I have even heard it said, as on NYC-based music blogger Mark Prindle’s archive, that The Tenement Year sounded ‘just like all the other alternative rock albums that came out that year’ but with "weird keyboard noises over the top". In retrospect, I think it’s safe to say that no other album released in that year, or any other, sounded anything like The Tenement Year. Critical response, on the other hand, was generally very positive, with Edwin Pouncey at the NME calling it "this year’s manna from heaven", and Adam Sweeting in The Guardian writing: "As if a mountainside had learned to play Mendelssohn… Even when they make no literal sense, Ubu have the alluring and deceptive plasticity of a foreign language."
So The Tenement Year is the beginning of the pop Ubu era and undoubtedly the best of that era. There are some great tunes and also some amazing sounds – Ravenstine’s inspired synth work, Jones’ angular guitars, Chris Cutler’s clattering yet spacious percussion and David Thomas’s soaring, tremulous warble are all essential parts of the mix. It is the most experimental of their pop albums and yet contains a very high number of classic tracks.
Opener ‘Something’s Gotta Give’ kicks it all off with oscillating sine waves and a reggae-like skank against which David Thomas’s high wavering vocal proclaims sinister, surrealistic non sequiturs: "Welcome to our town / people swept along! / People swept along & how? / With goats, cats, dogs and hats / oozing down the chimney fast." ‘George Had A Hat’ – a fast-paced avant-garage number with trombone that sounds like a wounded elephant and Silver Apples-like sci-fi overloaded keyboard – is the closest on the album to the Ubu of old, along with ‘Universal Vibration.’
‘Talk To Me’ begins with a bubblegum bass line which briefly threatens to turn into something from the musical Grease, before transforming into a pop hit from a parallel world, where guitar strings are made of elastic, robot cicadas’ tymbals thrum and the former Crocus Behemoth’s vocal swoops and pirouettes like an outsized alien songbird.
‘Busman’s Honeymoon’ comes on like a sea shanty recorded by the BBC Radiophonic Workshop and Can. ‘Say Goodbye’ could have been a potential new-wave pop success, with a strong hook to the chorus and a great line in "How can I leave you when you won’t go away / to be caught in the middle / neither night neither day."
‘Miss You’ is perhaps the album’s best track, almost folky with the melodeon, but with an intense vocal and ludicrous keyboard noises. It has a certain amount of swank to it also, as though it’s walking its warped walk with simultaneous awkward grace and arrogance. It’s the incredible beats that propel the song that cause that: the way they surge towards the end, to combine with its final sustained guitar note. A beautiful, romantic sounding, yet warped as if underwater song with a crazy but incredibly assured vocal. ‘Dream the Moon’ is almost as good, a sci-fi racket, reminiscent of an otherworldly jungle, strange alien animals bellowing in the distance, crazy bass line, impossible to dance to without danger of succumbing to seizure.

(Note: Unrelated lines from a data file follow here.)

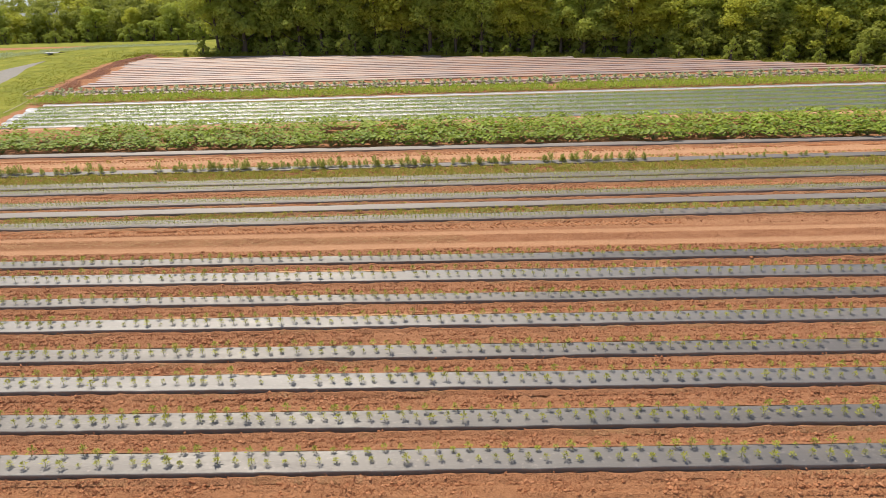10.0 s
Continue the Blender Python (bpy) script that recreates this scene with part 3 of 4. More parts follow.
def scatter_clods():
    rng = np.random.default_rng(5)
    pos = []

    def fill(count, x0, x1, y0, y1, size, spread=0.5, drift=0.0, most=3.2):
        x, y = rng.uniform(x0, x1, count), rng.uniform(y0, y1, count)
        y = np.clip(y + 0.045 * np.sin((y + 0.10 * (layered(x, y * 0, 1.6, 8, 2) - 0.5)) * 2 * np.pi / 0.27), y0, y1)      # they gather along the furrows
        keep = layered(x, y * 2.0, 1.1, 17, 2) + rng.normal(0, 0.15, count) > 0.36
        s = size * np.exp(rng.normal(0, spread, count))
        pos.append(np.stack([x, y + drift * x, np.minimum(s, size * most), 0 * s], 1)[keep])

    edges = [(-3.2, -0.05, 0.0)] + [(a[1] + 0.06, b[0] - 0.10, (a[2] + b[2]) / 2) for a, b in zip(NEAR_BEDS, NEAR_BEDS[1:])]
    for a, b, k in edges:
        half = 8.6 + 0.42 * max(a, 0)
        area = (b - a) * 2 * half
        near = b < 15
        fill(int((500 if near else 320) * area), -half, half, a, b, 0.0185 if near else 0.026, 0.45, k)
        fill(int((17 if near else 4) * area), -half, half, a, b, 0.024 if near else 0.036, 0.42, k, 2.4)
    for n, (yn, yf, k) in enumerate(NEAR_BEDS):           # rows of larger clods along the near edges
        half = 8.6 + 0.42 * yn
        m = int(2 * half * (46 if yn < 16 else 16))
        x = rng.uniform(-half, half, m)
        keep = layered(x, x * 0, 1.2, 200 + n, 2) + rng.normal(0, 0.12, m) > 0.38
        x = x[keep]
        y = yn + k * x - 0.105 + rng.normal(0, 0.035, len(x))
        s = 0.019 * np.exp(rng.normal(0, 0.45, len(x)))
        on = rng.uniform(0.02, 0.085, len(x)) * (1 if n != 7 else (x > ERODED_TO))
        pos.append(np.stack([x, y, s, on], 1))
    fill(1500, -15, ERODED_TO, 12.4, 13.4, 0.021, 0.6)
    fill(9000, -21, 20, 31.2, 32.0, 0.026)
    fill(7500, -22, 20, 32.85, 33.6, 0.018, most=1.7)
    fill(2200, -23, 21, 34.3, 35.25, 0.024, drift=0.012)
    fill(1500, -26, 24, 38.0, 38.6, 0.028, drift=0.018)
    fill(2200, -28, 26, 39.8, 41.0, 0.028, drift=0.018)
    fill(1200, -30, 28, 46.1, 49.0, 0.024)
    fill(1500, -30, 28, 44.4, 45.0, 0.03, drift=0.018)
    p = np.concatenate(pos)
    lane = ((p[:, 1] > 14.95) & (p[:, 1] < 16.95)) | ((p[:, 1] > 1.1) & (p[:, 1] < 1.45))
    p = p[~lane | ((rng.random(len(p)) < 0.10) & (p[:, 2] < 0.018))]
    n = len(p)
    z = ground_at(p[:, 0], p[:, 1])
    a, b = rng.uniform(0, 2 * np.pi, n), rng.uniform(-0.4, 0.4, n)
    ahead = np.stack([np.cos(a) * np.cos(b), np.sin(a) * np.cos(b), np.sin(b)], 1)
    size = p[:, 2:3] * rng.uniform(0.75, 1.35, (n, 3)) * np.array([1, 1.15, 0.85])
    mats = frames_of(np.stack([p[:, 0], p[:, 1], np.maximum(z, p[:, 3]) + p[:, 2] * 0.25], 1), ahead, np.array([0, 0, 1.0]), size)
    kinds = rng.integers(0, 6, n)
    large = p[:, 2] > np.where(p[:, 1] < 15, 0.024, 0.045)
    shapes = [many(*clod_template(rng), mats[large & (kinds == k)]) for k in range(6)] + [many(*crumb_template(rng), mats[~large & (kinds == k)]) for k in range(6)]
    V, F = joined(shapes)
    me = mesh_of("soil_clods", V, F, CLOD, False)
    me.attributes.new("clod_shade", "FLOAT", "POINT").data.foreach_set("value", np.asarray(ground_zones(V[:, 0], V[:, 1])[3], dtype=np.float32))
    tagged(new("soil_clods", me), "loose reddish-brown clods scattered over tilled soil", "soil clods", kind="stuff")


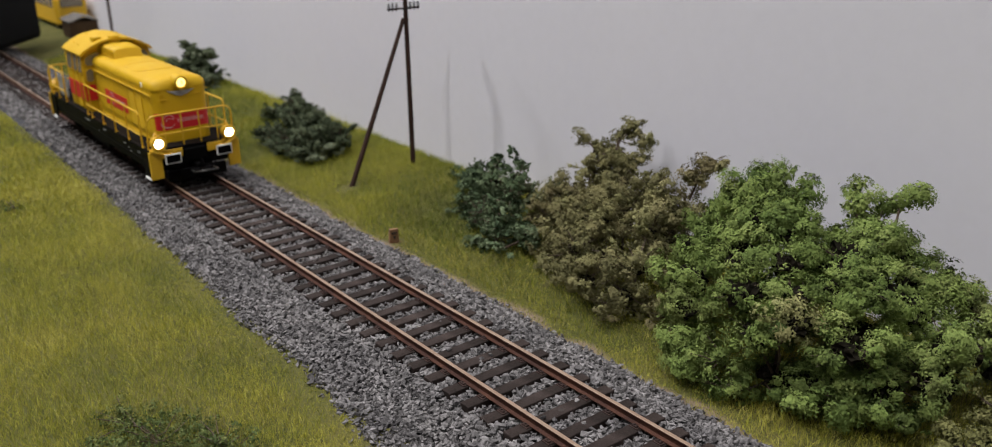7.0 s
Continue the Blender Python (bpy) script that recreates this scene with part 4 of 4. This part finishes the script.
        for s in (-1, 1):
            part("beam_panel", ebox(-2.0, -1.5, s * 9.4 - 4.6, s * 9.4 + 4.6, 11.6, 14.8, bevel=0.12), M["yellow_dull"], loco, "yellow panel on the end beam")
            step = part("step_plate", ebox(-2.6, -1.4, s * 15.3 - 2.4, s * 15.3 + 2.4, 4.2, 14.9, bevel=0.15), M["yellow_dull"], loco, "yellow corner step plate")
            part("step_side", ebox(-11.0, -2.6, s * 16.9 - 0.3, s * 16.9 + 0.3, 4.0, 14.6, bevel=0.1), K, step)
            part("step_tread", ebox(-9.4, -3.6, s * 17.3 - 0.4, s * 17.3 + 0.4, 3.5, 4.3, bevel=0.12), M["white"], step, "white painted lower step")
            # buffer
            bm = add_turned(bmesh.new(), (X(-2.2), s * 9.95, 12.2), (end, 0, 0), [(0, 2.1), (0.6, 2.1), (0.7, 1.6), (3.1, 1.55), (3.1, 0.001)], 16)
            buffer = part("buffer", bm, M["yellow_dull"], loco, "yellow buffer with a white-edged black head", smooth=True)
            bm = add_turned(bmesh.new(), (X(0.8), s * 9.95, 12.2), (end, 0, 0), [(0, 1.05), (1.7, 1.05)], 12)
            part("plunger", bm, K, buffer)
            part("buffer_rim", ebox(2.1, 2.55, s * 9.95 - 3.1, s * 9.95 + 3.1, 10.3, 14.2, bevel=0.18), M["white"], buffer, "white painted rim")
            part("buffer_face", ebox(2.5, 2.75, s * 9.95 - 2.6, s * 9.95 + 2.6, 10.8, 13.7, bevel=0.1), K, buffer)
            # lamp
            bm = add_turned(bmesh.new(), (X(-4.6), s * 13.75, 17.95), (end, 0, 0), [(0, 1.5), (0.5, 2.3), (1.2, 2.6), (3.8, 2.65), (4.2, 2.8), (4.5, 2.65), (4.5, 1.85), (4.2, 1.8), (4.2, 0.001)], 24)
            add_turned(bm, (X(-2.9), s * 13.75, 20.3), (0, 0, 1), [(0, 0.95), (0.8, 0.9), (1.0, 0.6), (1.5, 0.6), (1.6, 0.3)], 12)
            lamp = part("head_lamp", bm, M["lamp_body"], loco, "round yellow lamp housing with a lit lens", smooth=True)
            bm = add_turned(bmesh.new(), (X(-0.4), s * 13.75, 17.95), (end, 0, 0), [(0, 1.77), (0.3, 1.55), (0.55, 0.95), (0.6, 0.001)], 24)
            part("lens", bm, M["lens"] if end > 0 else M["porcelain"], lamp, "lit white lens" if end > 0 else "clear unlit lens", smooth=True)
            part("lamp_bracket", ebox(-5.0, -0.8, s * 13.9 - 2.9, s * 13.9 + 2.9, 14.9, 15.5, bevel=0.12), M["yellow_dull"], lamp)
            bm = add_tube(bmesh.new(), [(X(-1.0), s * 16.2, 15.2), (X(0.2), s * 11.4, 13.4), (X(0.4), s * 11.0, 12.9)], 0.5, 6)
            part("beam_bracket", bm, M["yellow_dull"], loco)
            bm = add_tube(bmesh.new(), rounded_path([(X(-2.2), s * 7.2, 9.0), (X(-0.6), s * 7.0, 6.0), (X(-1.2), s * 6.6, 3.2)], 1.2), 0.35, 6)
            part("brake_hose", bm, K, loco)
        # end railing
        path = rounded_path([(X(-4.2), -16.6, 15.4), (X(-3.2), -16.4, 26.4), (X(-3.0), -14.6, 28.0), (X(-3.0), 14.6, 28.0), (X(-3.2), 16.4, 26.4), (X(-4.2), 16.6, 15.4)], 1.6)
        railing = part("end_railing", add_tube(bmesh.new(), path, 0.38, 7), M["yellow_dull"], loco, "yellow tube railing across the end platform", smooth=True)
        part("lower_bar", add_tube(bmesh.new(), [(X(-3.1), -12.6, 20.6), (X(-3.1), 12.6, 20.6)], 0.34, 6), M["yellow_dull"], railing)
        for y in (-10.2, -3.4, 3.4, 10.2):
            part("railing_post", add_tube(bmesh.new(), [(X(-3.1), y, 15.2), (X(-3.0), y, 28.0)], 0.33, 6), M["yellow_dull"], railing)
        # coupling
        bm = ebox(-1.0, 3.2, -1.6, 1.6, 6.2, 8.8, bevel=0.4, seg=2)
        add_box(bm, min(X(2.0), X(5.0)), max(X(2.0), X(5.0)), -4.2, 4.2, 6.2, 7.4, bevel=0.3)
        add_box(bm, min(X(3.0), X(8.6)), max(X(3.0), X(8.6)), -1.3, 1.3, 5.6, 7.4, bevel=0.4)
        add_tube(bm, [(X(8.2), 0.0, 6.4), (X(10.2), 0.0, 7.0), (X(10.8), 0.0, 8.6)], 0.6, 6)
        add_tube(bm, [(X(3.4), 0.0, 8.2), (X(3.6), 0.0, 9.8), (X(4.4), 0.2, 10.4)], 0.5, 6)
        coupling = part("coupling", bm, K, loco, "black hook coupling with a wire loop")
        loop = rounded_path([(X(2.0), -3.6, 6.6), (X(7.0), -4.6, 6.9), (X(12.6), -2.6, 8.2), (X(12.8), 2.6, 8.2), (X(7.0), 4.6, 6.9), (X(2.0), 3.6, 6.6)], 1.8)
        part("wire_loop", add_tube(bmesh.new(), loop, 0.45, 7), M["hook"], coupling, "dull steel coupling loop", smooth=True)
        bm = ebox(-2.6, -1.2, -11.5, 11.5, 2.2, 6.6, bevel=0.4)
        part("rail_guard", bm, K, loco)


locomotive()


# ---- far end of the layout ----
def dark_case():
    ob = thing("black_case", (-457, 50, 0.1), "large matte black case standing across the far end of track", "case", turn=51)
    bm = box(-180, 0, -190, 0, 0.0, 95, bevel=5, seg=2)
    part("case_body", bm, M["case"], ob)
    part("case_rim", box(-181.5, 1.5, -191.5, 1.5, 70, 76, bevel=2), M["case"], ob)


def shed():
    ob = thing("goods_shed", (-474, 82, -3.0), "small brown boarded shed with a grey sloping roof", "shed")
    ob.scale = (0.74, 0.70, 0.80)
    body = part("shed_wall", box(-17, 17, -15, 15, -1, 15, bevel=0.3), M["shed"], ob)
    bm = bmesh.new()
    for k in range(11):
        add_box(bm, 17, 17.5, -14.6 + k * 2.7, -12.2 + k * 2.7, 0, 14.6)
        add_box(bm, -16.6 + k * 3.05, -13.9 + k * 3.05, -15.5, -15, 0, 14.6)
    part("boarding", bm, M["shed"], body)
    bm = add_rings(bmesh.new(), [[Vector((-18, y, z)), Vector((18.5, y, z - 1.2)), Vector((18.5, y, z - 0.2)), Vector((-18, y, z + 1.0))] for y, z in ((-17, 15.6), (0, 20.6), (17, 15.6))])
    part("shed_roof", bm, M["roofing"], ob, "grey sloping roof")


def rail_bus():
    ob = thing("rail_bus", (-543, 88, -3.0), "yellow rail vehicle with dark windows beyond the shed", "rail vehicle")
    rings = [[Vector((x, y, z)) for y, z in ((-13, 5), (-13, 26), (-10.5, 31), (0, 33), (10.5, 31), (13, 26), (13, 5))] for x in (-70, 24, 28)]
    for p in rings[-1]:
        p.y *= 0.85
        p.z = p.z - (2.5 if p.z > 20 else 0)
    body = part("car_body", add_rings(bmesh.new(), rings), M["yellow_dull"], ob)
    part("windscreen", box(26.4, 28.4, -9.0, 9.0, 18.5, 26.0, bevel=0.4), M["glass"], body)
    for k in range(6):
        part("side_window", box(-62 + k * 14, -51 + k * 14, -13.4, -12.8, 18, 26, bevel=0.2), M["glass"], body)
    part("car_frame", box(-68, 26, -11, 11, 1.5, 5.2, bevel=0.4), M["frame"], ob)
    for x in (-52, 8):
        for y in (-9, 9):
            part("wheel", add_turned(bmesh.new(), (x, y, 4.6), (0, y, 0), [(0, 4.6), (1.6, 4.6), (1.6, 0.001)], 20), M["steel"], ob)


dark_case()
shed()
rail_bus()
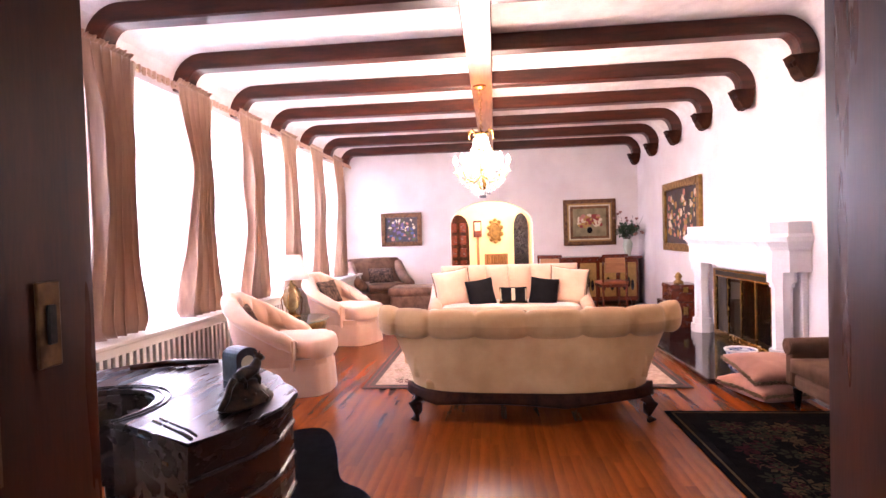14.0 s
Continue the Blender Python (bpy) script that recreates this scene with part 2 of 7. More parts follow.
palm_green = surface("bright_palm_leaf", rgb("4f8048"), rgb("376638"), 30.0, 0.45, 0.2, 90)
white_stone = surface("painted_stone", rgb("ece8e8"), rgb("dfdada"), 4.0, 0.6, 0.25, 60)
black_marble = surface("polished_black_marble", rgb("121114"), rgb("232126"), 5.0, 0.08, 0.02, 60, rough_var=0.03)
# Firebox soot; also fills radiator covers, where it carries the shade behind slats.
soot_and_shade = surface("soot_and_shade_black", rgb("1a1614"), rgb("0f0d0c"), 10.0, 0.9, 0.5, 60)
smoked = clear_glass("smoked_glass", (0.35, 0.3, 0.26, 1), 0.2)
pane_glass = clear_glass("window_glass", (0.97, 0.98, 0.98, 1), 0.1)
cobalt_glass = clear_glass("cobalt_blue_glass", (0.045, 0.03, 0.28, 1), 0.12)
bevel_glass = clear_glass("bevelled_glass", (0.9, 0.92, 0.92, 1), 0.3)
rug_grey = surface("grey_wool_rug", rgb("77746c"), rgb("66635c"), 10.0, 0.95, 0.6, 260)
rug_beige = surface("beige_wool_motif", rgb("d6ccb8"), rgb("c0b49e"), 12.0, 0.95, 0.6, 260)
rug_brown = surface("brown_wool_motif", rgb("43342a"), rgb("32271f"), 12.0, 0.95, 0.6, 260)
rug_black = surface("black_wool_rug", rgb("0d0b0b"), rgb("080707"), 10.0, 0.95, 0.6, 260, spec=0.05)
rug_ivory = surface("ivory_wool_rug", rgb("c4ad97"), rgb("9a7f6c"), 26.0, 0.95, 0.6, 260, spread=0.5)
hide_black = surface("black_cowhide", rgb("0a0a0e"), rgb("050507"), 14.0, 0.9, 0.5, 200, spec=0.03)
hide_grey = surface("grey_cowhide_patch", rgb("66646a"), rgb("4c4a50"), 14.0, 0.45, 0.5, 200, sheen=0.4)
paper = surface("yellowed_paper", rgb("dcd3b4"), rgb("cfc4a0"), 14.0, 0.8, 0.3, 200, stretch=(1, 1, 12))
warm_plaster = surface("yellow_hall_plaster", rgb("efdcb0"), rgb("e6cf9c"), 2.0, 0.85, 0.4, 45, world_space=True)
lawn = surface("mown_grass", rgb("6f8a4a"), rgb("4f6b34"), 3.0, 0.9, 0.5, 40, world_space=True)
paving = surface("pale_concrete_paving", rgb("cfcbc2"), rgb("bdb8ae"), 2.0, 0.85, 0.3, 40, world_space=True)
shrub_green = surface("sunlit_shrub_leaf", rgb("7f9c58"), rgb("567838"), 12.0, 0.6, 0.3, 60)
bark = surface("grey_brown_bark", rgb("5a4a3a"), rgb("40342a"), 8.0, 0.9, 0.8, 40)
white_block = surface("white_siding", rgb("e6e4de"), rgb("d8d6d0"), 3.0, 0.7, 0.2, 40)


# ---- mesh helpers ----
def mesh_of(name, bm, material, smooth=False):
    me = bpy.data.meshes.new(name)
    bmesh.ops.recalc_face_normals(bm, faces=bm.faces)
    bm.to_mesh(me)
    bm.free()
    for k in (material if isinstance(material, (list, tuple)) else [material]):
        me.materials.append(k)
    if smooth:
        me.polygons.foreach_set("use_smooth", [True] * len(me.polygons))
    return me


def part(name, bm, material, parent, label="", smooth=False, at=None):
    """Links a bmesh as ONE mesh object under a thing or under a part."""
    ob = new(name, mesh_of(name, bm, material, smooth))
    ob.parent = parent
    if at is not None:
        ob.matrix_basis = at
    if label:
        ob["label"] = label
    return ob


def thing(name, label, category, m, group="", kind=""):
    """An empty at the base of a thing, which its parts hang under."""
    ob = new(name)
    ob.empty_display_size = 0.1
    ob.matrix_basis = m
    return tagged(ob, label, category, group, kind)


def single(name, bm, material, label, category, m=None, group="", kind="", smooth=False):
    ob = new(name, mesh_of(name, bm, material, smooth))
    if m is not None:
        ob.matrix_basis = m
    return tagged(ob, label, category, group, kind)


def piece(name, mesh, parent, m):
    """One of many alike pieces on shared mesh data."""
    ob = new(name, mesh)
    ob.parent = parent
    ob.matrix_basis = m
    return ob


def B():
    return bmesh.new()


def box(bm, x0, y0, z0, x1, y1, z1, bevel=0.0, seg=2, m=None):
    g = bmesh.ops.create_cube(bm, size=1, matrix=Matrix.Translation(((x0 + x1) / 2, (y0 + y1) / 2, (z0 + z1) / 2)) @ Matrix.Diagonal((abs(x1 - x0), abs(y1 - y0), abs(z1 - z0), 1)))
    vs = g["verts"]
    if bevel:
        es = {e for v in vs for e in v.link_edges}
        r = bmesh.ops.bevel(bm, geom=list(es), offset=bevel, segments=seg, affect="EDGES", profile=0.5)
        vs = list({v for f in r["faces"] for v in f.verts} | {v for v in vs if v.is_valid})
    if m is not None:
        bmesh.ops.transform(bm, matrix=m, verts=[v for v in vs if v.is_valid])
    return bm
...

‘The Hollow Earth’ is yet another highlight, stratospherically upbeat with persistent bubbling sounds from Ravenstine’s synth and Jim Jones’s trebly guitar staking out its own territory in the higher end of the mix, like the theme tune to a really bizarre TV sci-fi show. It also has a really great lyric: "I dropped down a hole / I found the hollow earth / I woke up in a land of extremes / To find the worst that could be / That everything would be / Just what it seems."
The album ends with ‘We Have The Technology’, the track they played on the Roland Rat show, as David Thomas recalled in a recent Quietus interview. I remember sneaking out of sixth form early that day, still not really believing what my friend had told me about them appearing on the show. To my astonishment Roland Rat introduced them as "my dear friends, Pere Ubu".
I remember it looked as though they were very obviously miming, some of the band were rolling up bits of paper and chucking them into nearby waste paper baskets while others were fiddling with old-fashioned radio dials. To begin with, I thought the tune itself could be considered fairly normal if it weren’t for the vocal delivery and Ravenstine’s woozy keyboard noises, but then I got sucked into its askew ambience – and wasn’t sure what normality was anymore.
The song’s words read like a paean to modern technology, although as with a lot of Thomas’s lines, there’s a hint of something darker underneath. "We have the technology / But thinkers and the poets of the past / Oh, no / They had to leap into the dark so blindly / Whereas we’ll stand free & upright like men / The day’s golden light! / Linked with our machines our eyes are beaming / It won’t matter at all / How weird things are seeming."
After The Tenement Year, Pere Ubu would go on to release three more increasingly (by their own standards) straight pop records: Cloudland, Worlds in Collision and Story of My Life. While Cloudland is an excellent album, the law of diminishing returns began to take effect for the two that followed in its wake. There are, however, still some great songs on both of those albums, and as a good indication of the quality of the material from across the Ubu pop period, recordings of some great (and fairly different) live versions exist. London Texas features both Chris Cutler and Scott Krauss on drums, with additional keyboards from Eric Drew Feldman, who had worked with Captain Beefheart and whom David Thomas allegedly poached from Snakefinger’s Vestal Virgins.
Apocalypse Now was recorded while the band were on tour with the Pixies in 1991, and was performed with ‘acoustic guitars and an out-of-tune honky-tonk piano’. By 1995, the band had returned to a harder, more avant-garage inflected sound with the excellent Raygun Suitcase. Whilst I personally have a great affection for almost all of the band’s albums, The Tenement Year stands as a very special document of a band in between phases, moving away from the abstract and musique concrete influences of earlier material and towards an intrinsically American pop identity that was still very much their own. As David Thomas said in an interview from Rocking In The UK circa 1989, whilst illustratively turning a plastic cup in his hands: "You have to see if from all the different angles, one album we do is going to be like this [lifting the cup so you can only see the bottom]… if you only know a cup this way [holding it so the side is visible], you don’t know the cup."